More moments of comfort

We’ve heard the profound phrases, like:

  • That which does not kill us, makes us stronger. –Nietzsche
  • Sweet are the uses of adversity which, like the toad, ugly and venomous, wears yet a precious jewel in his head. –Shakespeare
  • You can’t always get what you want. You get what you need. –Rolling Stones

Those phrases are helpful with cancer, but I think most of us go through an emotional body blow for a while. I’ve cried hard, unexpectedly felt my voice tremble when talking about it, and had moments where my mood surprised me. But looking back, all that happened more at first than recently. That’s not really profound, but it’s still important to consider.

In important ways, I’m lucky. My cancer could have been caught earlier, but it was still caught early. There are few certainties with this stuff, but there many good signs. I like evidence, so one good sign is the 15 year study of hundreds of men like me who did very well with treatment, which I’ll start soon. Another good sign has been how fast I’ve recovered in the past, which I attribute to staying fit. Yet another good sign is that I have access at the best place in the world for prostate cancer, the Mayo Clinic. A final good sign is a question I’ve asked a few of my doctors. “Am I going to live to 70?” Their answer has consistently been, “Why just 70?”

Of course, I still have some fear, and it will probably go up and down like other emotions. Even recently, I’ve feared my upcoming treatment, but I’ve dealt with it. In my case, I spend time on long bike rides, writing stories, and watching some Shakespeare.
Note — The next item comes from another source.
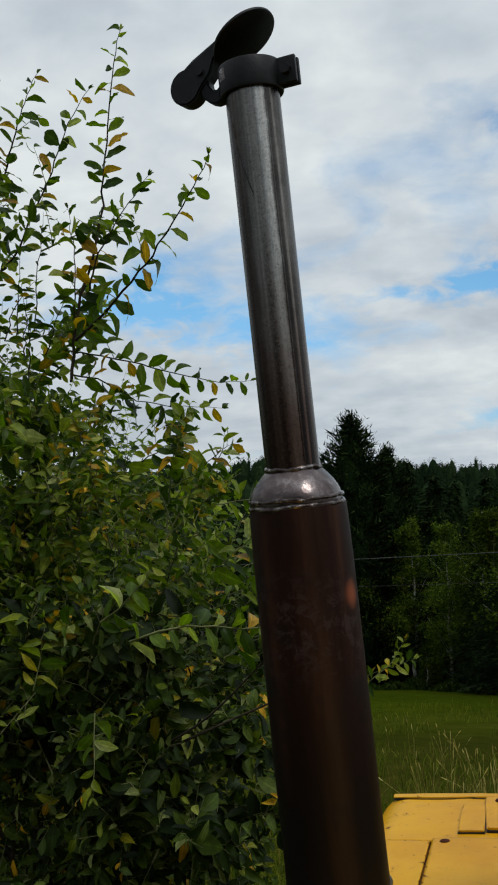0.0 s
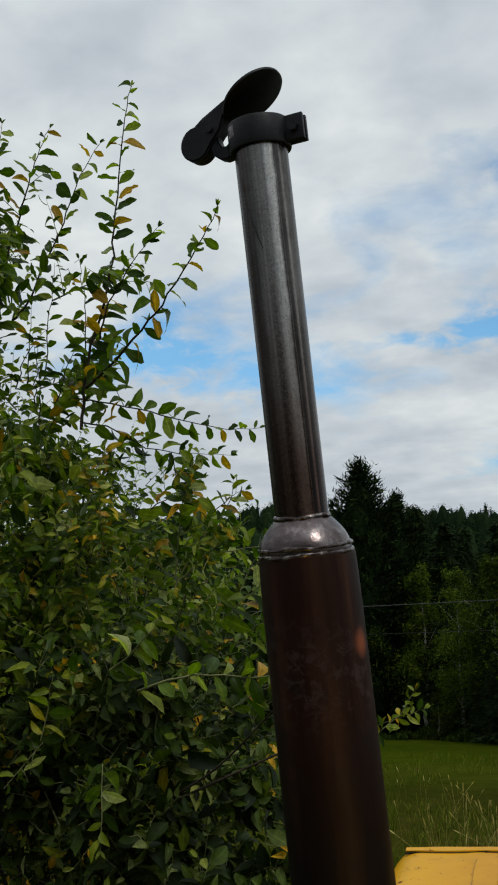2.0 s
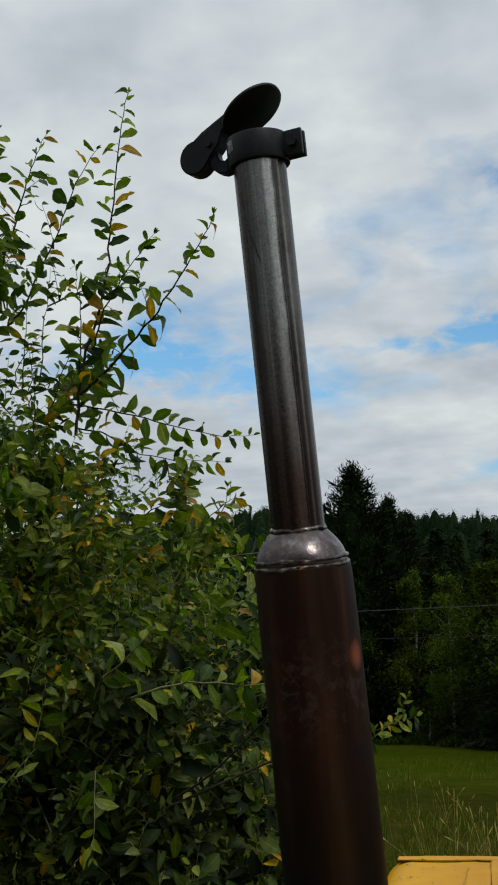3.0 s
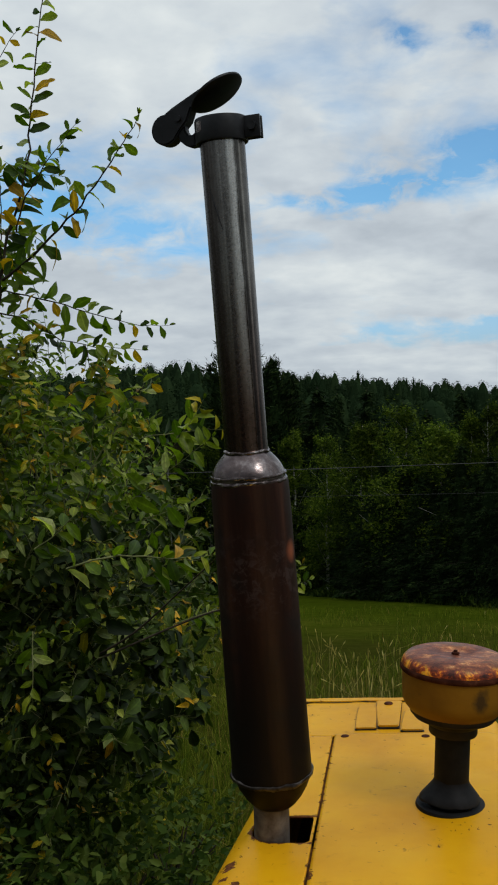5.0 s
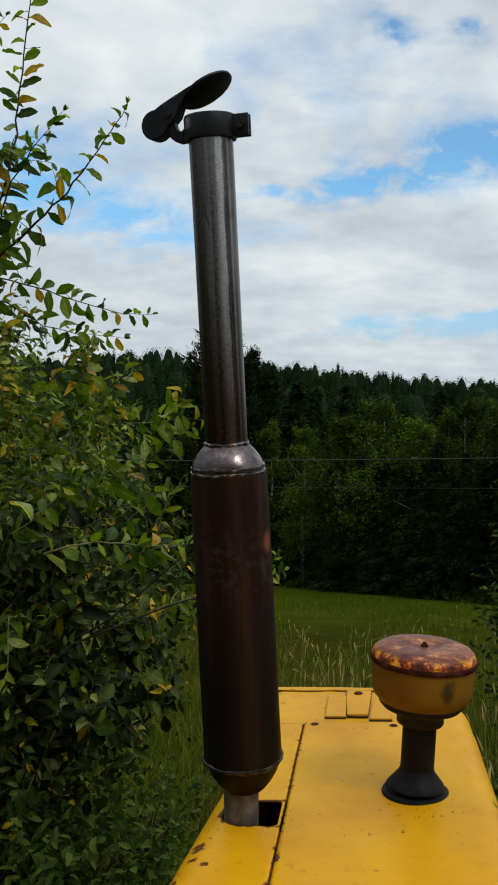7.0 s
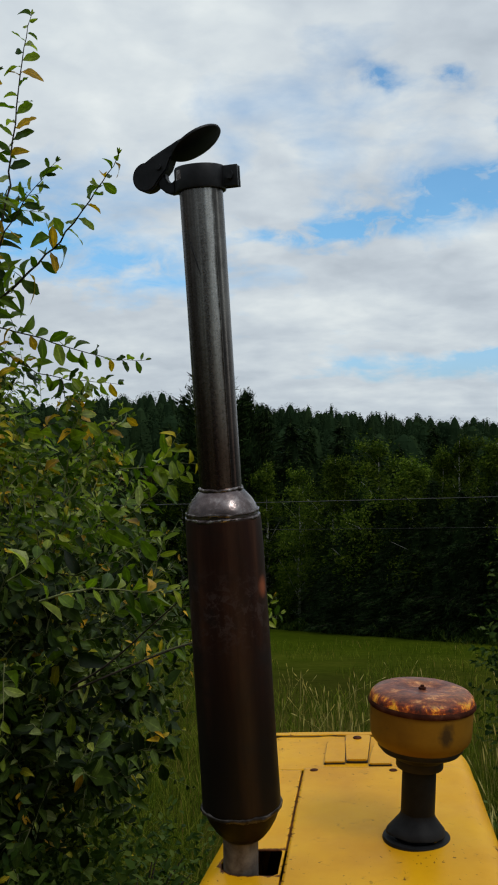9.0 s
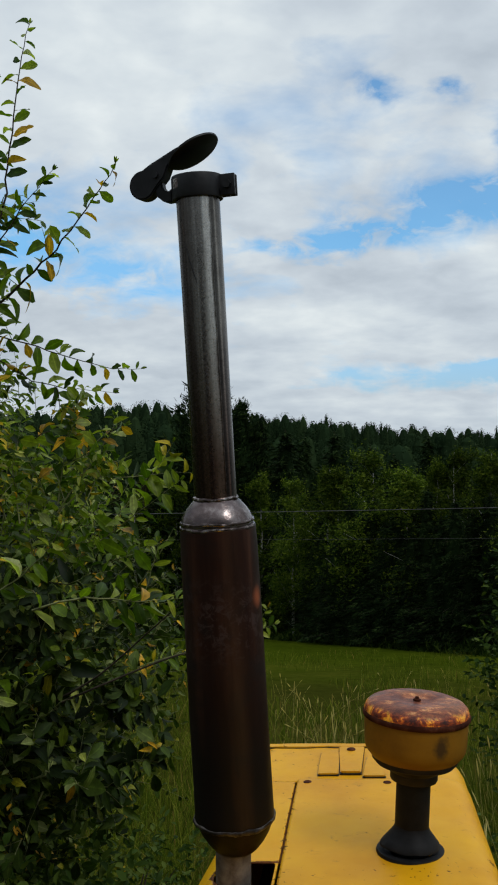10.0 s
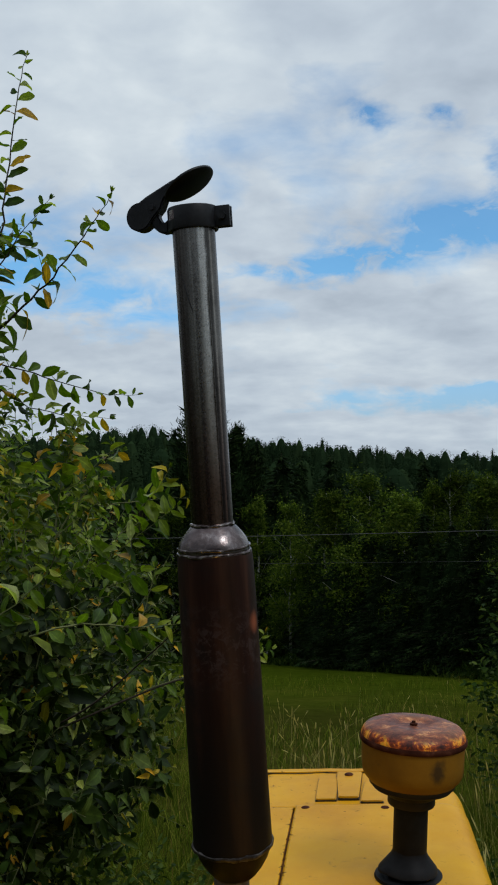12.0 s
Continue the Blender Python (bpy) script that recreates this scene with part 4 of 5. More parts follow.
part("bottom_plate", lathe([(0.030, 0.190), (0.060, 0.190), (0.0790, 0.194), (0.0815, 0.197), (0.0815, 0.202), (0.0865, 0.203), (0.0870, 0.209), (0.030, 0.209)], 56, 0.006, 4, closed=True), DARK, cleaner, "dark stepped bottom plate")
part("rim_band", lathe([(0.100, 0.293), (0.1065, 0.293), (0.1085, 0.296), (0.1085, 0.302), (0.1065, 0.305), (0.100, 0.305)], 64, 0.006, 7, closed=True), CAPRUST, cleaner, "rusty rolled rim")
lid = part("lid", lathe([(0.1060, -0.002), (0.1055, 0.005), (0.1025, 0.013), (0.0960, 0.020), (0.086, 0.0245), (0.074, 0.0268), (0.058, 0.0275), (0.040, 0.0268), (0.034, 0.024), (0.020, 0.023), (0.0, 0.023)], 64, 0.008, 9), LID, cleaner, "rusted orange and yellow lid")
lid.location = (0, 0, 0.304)
part("lid_bolt", lathe([(0.0, 0.020), (0.008, 0.020), (0.008, 0.027), (0.004, 0.028), (0.004, 0.032), (0.0, 0.033)], 6), CAPRUST, lid, "rusty nut")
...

It’s interesting how the phrases at the top of this post have different meanings during different weeks, months, and years. Sometimes, they really are profound, and other times, they’re annoying or pithy. Right now, I see them as a goal to strive for, to feel more often than not. Cancer is a big challenge, but like others, we need to inch forward emotionally slightly more often than the other direction.

Sometime, I need to write more about dignity. It’s why I like to dress well, at least well-enough, why I don’t like to swear, why I like to treat people with respect, and increasingly, why I don’t want to get too fearful of cancer. Some fear is inevitable, but too much lacks dignity.